*I have a very good understanding of principles of weighing, however specific regulatory codes is not my expertise, so please keep this in mind. *
Generating high quality data and regulatory compliance often overlaps, but they're mutually exclusive. It would be more useful if you can state what kind of application and specific needs that must be met.
The requirements for academic and corporate R&D laboratories that use analytical balances in pursuit of scientific inquiries is vastly different from forensic laboratory. In scientific research, you would explain why things were done a certain ways and why this method would improve the quality of data.
In forensics laboratory working on drug evidence, environmental liability scandal and in other places where the primary concern is government regulation compliance and having courtroom tough lab results, complete traceability all the way to the primary standard without a gap is a greater importance as the results are expected to be scrutinized by any possible reasonable doubts by a panel of expert attorneys looking to dismiss unfavorable evidence.
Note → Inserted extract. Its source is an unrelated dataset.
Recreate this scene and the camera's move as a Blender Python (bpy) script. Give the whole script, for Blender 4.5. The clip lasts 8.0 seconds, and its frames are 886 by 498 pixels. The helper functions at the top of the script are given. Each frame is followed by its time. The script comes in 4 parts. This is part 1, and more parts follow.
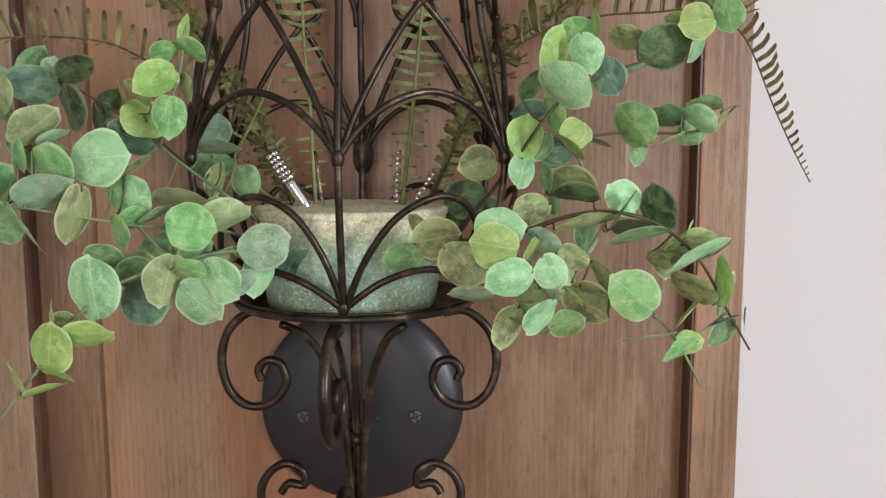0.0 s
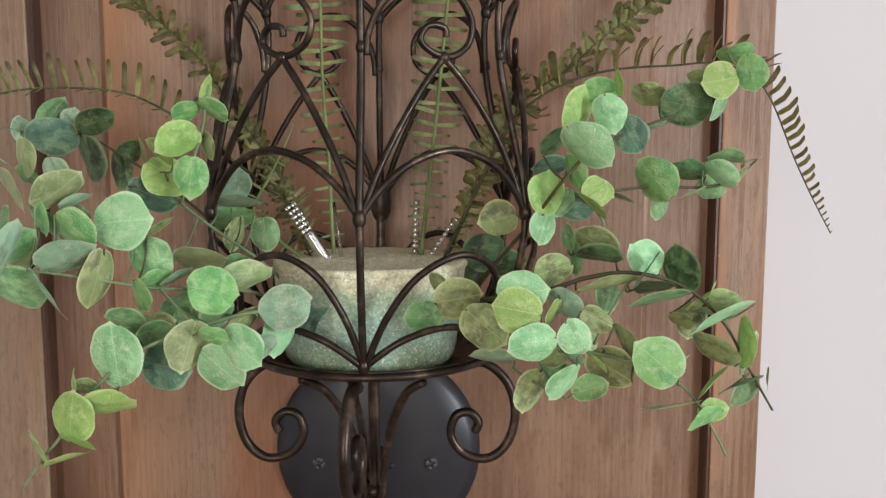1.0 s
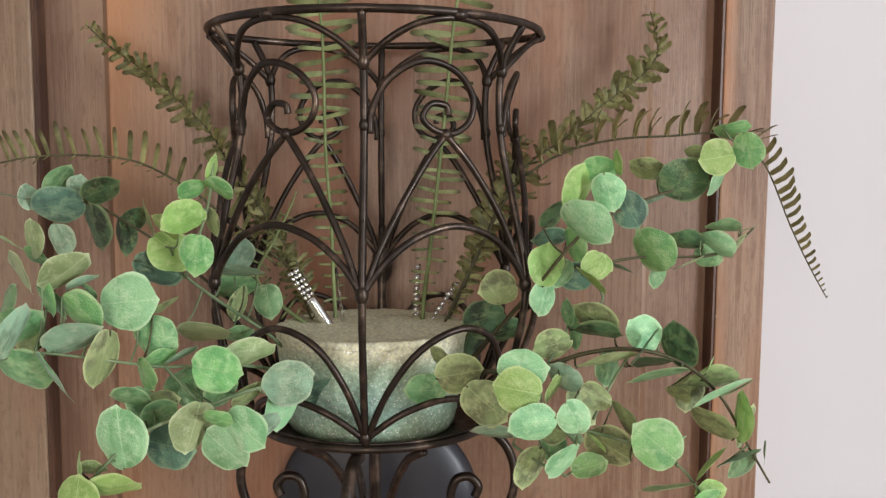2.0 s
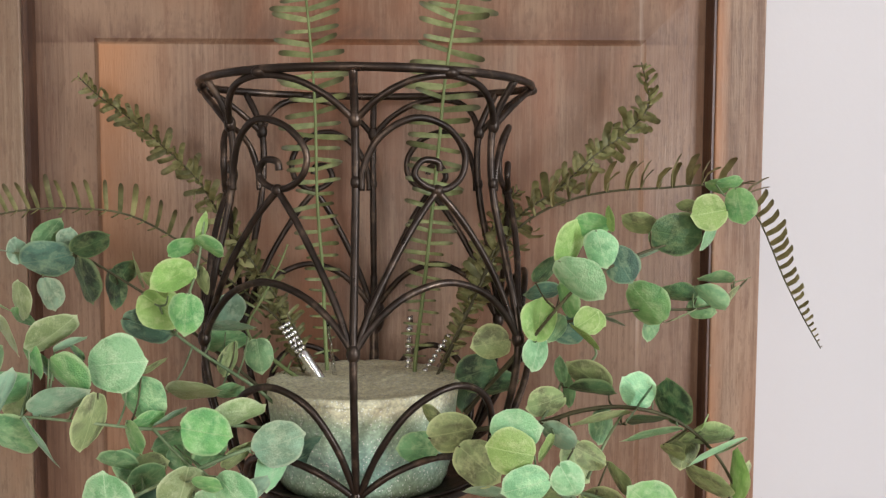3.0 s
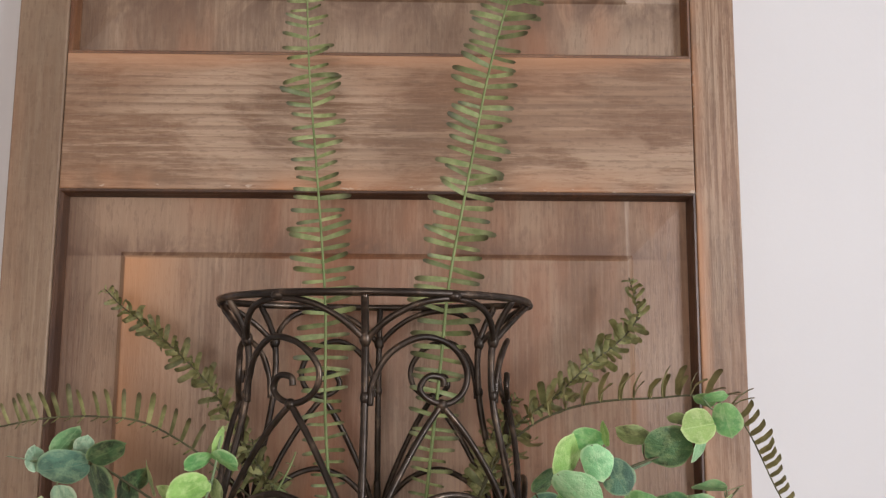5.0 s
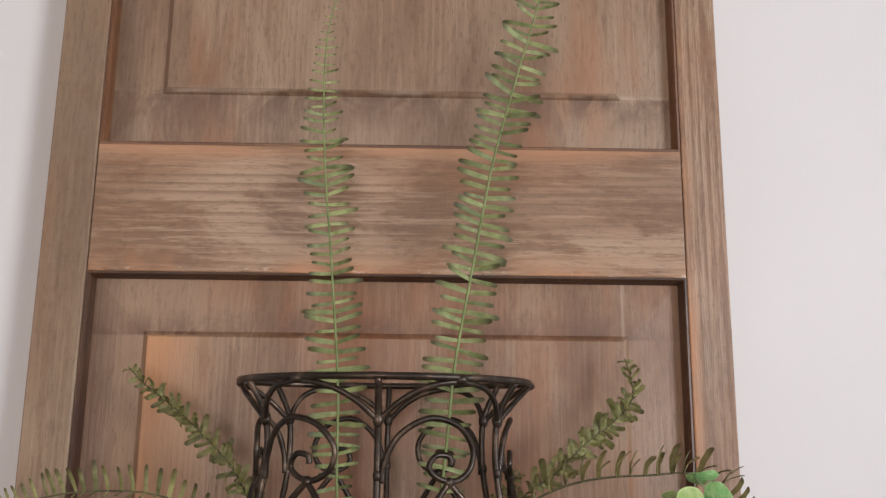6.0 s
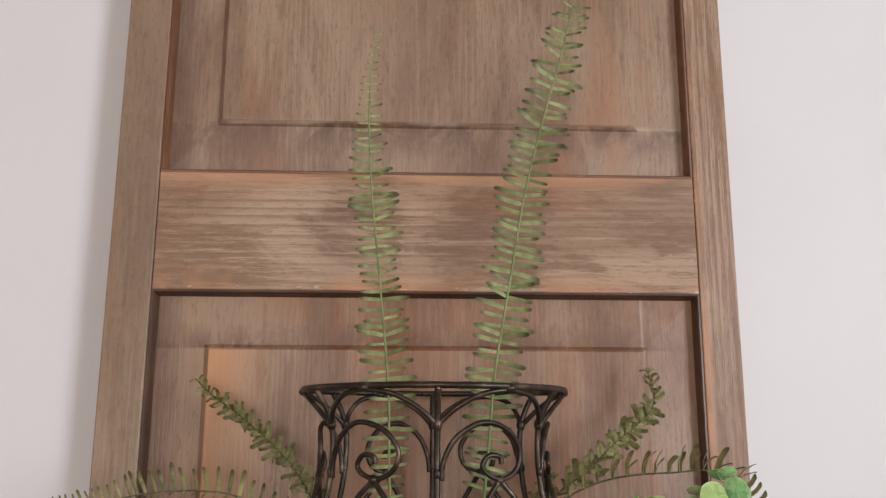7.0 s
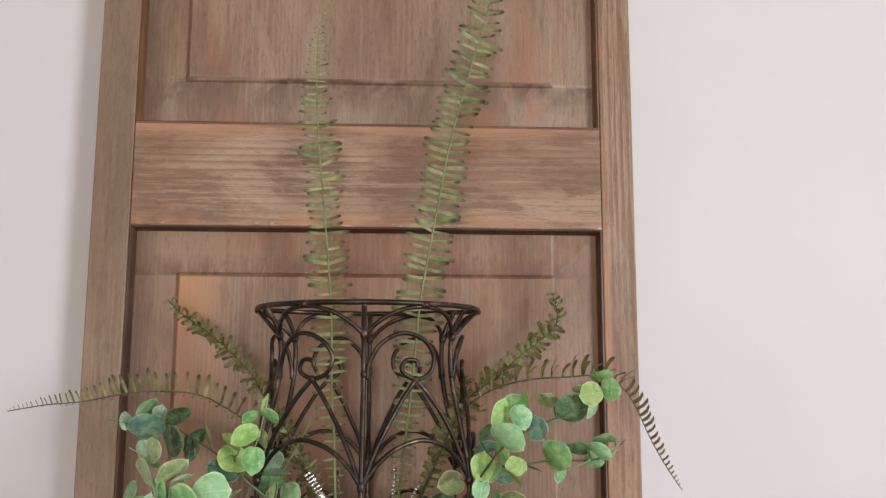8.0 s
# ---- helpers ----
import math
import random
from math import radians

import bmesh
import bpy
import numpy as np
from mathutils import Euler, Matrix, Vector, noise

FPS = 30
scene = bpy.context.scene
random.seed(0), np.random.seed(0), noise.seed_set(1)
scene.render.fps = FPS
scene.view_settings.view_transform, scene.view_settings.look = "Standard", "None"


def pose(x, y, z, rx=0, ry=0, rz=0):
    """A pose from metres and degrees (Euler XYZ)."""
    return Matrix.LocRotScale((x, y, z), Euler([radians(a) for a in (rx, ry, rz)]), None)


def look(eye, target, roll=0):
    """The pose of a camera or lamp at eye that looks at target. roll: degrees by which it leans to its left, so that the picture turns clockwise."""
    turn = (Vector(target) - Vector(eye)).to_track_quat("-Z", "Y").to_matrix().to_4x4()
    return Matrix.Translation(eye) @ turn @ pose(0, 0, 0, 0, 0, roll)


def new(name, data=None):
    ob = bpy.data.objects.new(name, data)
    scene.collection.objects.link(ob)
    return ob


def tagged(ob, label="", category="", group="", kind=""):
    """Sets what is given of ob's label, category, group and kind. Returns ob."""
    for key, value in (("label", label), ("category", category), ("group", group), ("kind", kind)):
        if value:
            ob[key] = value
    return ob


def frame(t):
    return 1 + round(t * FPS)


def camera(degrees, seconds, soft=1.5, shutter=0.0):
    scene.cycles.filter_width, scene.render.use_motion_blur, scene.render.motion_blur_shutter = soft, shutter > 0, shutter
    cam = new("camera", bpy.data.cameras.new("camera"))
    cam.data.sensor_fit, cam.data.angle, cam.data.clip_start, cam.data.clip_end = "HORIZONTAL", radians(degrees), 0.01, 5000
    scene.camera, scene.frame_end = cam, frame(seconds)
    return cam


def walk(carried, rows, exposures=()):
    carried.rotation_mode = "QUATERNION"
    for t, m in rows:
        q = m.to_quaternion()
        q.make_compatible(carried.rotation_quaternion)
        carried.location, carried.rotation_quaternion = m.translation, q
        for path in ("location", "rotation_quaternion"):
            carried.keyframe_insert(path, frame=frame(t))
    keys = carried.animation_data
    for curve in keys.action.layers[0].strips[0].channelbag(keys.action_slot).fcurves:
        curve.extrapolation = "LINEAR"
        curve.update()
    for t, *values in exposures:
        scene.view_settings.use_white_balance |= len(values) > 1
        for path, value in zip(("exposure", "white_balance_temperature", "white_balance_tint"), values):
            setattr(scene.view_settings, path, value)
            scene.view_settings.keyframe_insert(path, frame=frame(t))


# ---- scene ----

For example a class 1 weight of 200g the certificate would add decimal places to show it meets a certain class tolerance. Would it be proper to list it as a 200g weight or a 200.002375 weight. I'm trying to understand why some vendors list their weights using these 2 formats and which one is correct.
SECOND POST:
Well the reason I asked is we had a 200g balance calibrated. The weight was listed as 200.0004260 the balance read 199.9997. My supervisor stated that this balance was out of tolerance because 0.00072 was over the stated
This is fairly common misunderstanding which leads to user error and resulting data quality degradation. A 0.3mg skew on one time check with an audit is perfectly fine for many analytical balances. It isn't ok in a perfect world, but they're not a perfect device.
I wasted time trying to explain something, because I thought your mass is off by 2.4mg which would be beyond unacceptable for ANSI Class 1. (your profile says India, but you didn't mention which class was used, so I assumed, for analytical, ANSI/ASTM class 1(US customary standards) or OIML E2 is used), then in your later post you said the deviation is +42.6?g, a deviation less than what a normal analytical balance can reliably discrimnate. This is within specs of ASTM class 1, but would be out of specs of E2.
As a general good practice, I suggest always listing:
Balance make, model, type and serial number. Other identifying information i.e. biochem lab rm 23, asset tag 6969. Technician name and signature. Room temperature. Any unusual conditions noted by tech (i.e. print key broken)
Weight Class (OIML F1, F2, etc) and its serial number(so its record or the actual piece can be checked out if needed later), room temperature, technician name, date/time.
When you note the class, it can be assumed that uncertainty of the test weight is within what is permitted for that class and the idea is that the accuracy if reference is more certain than the instrument.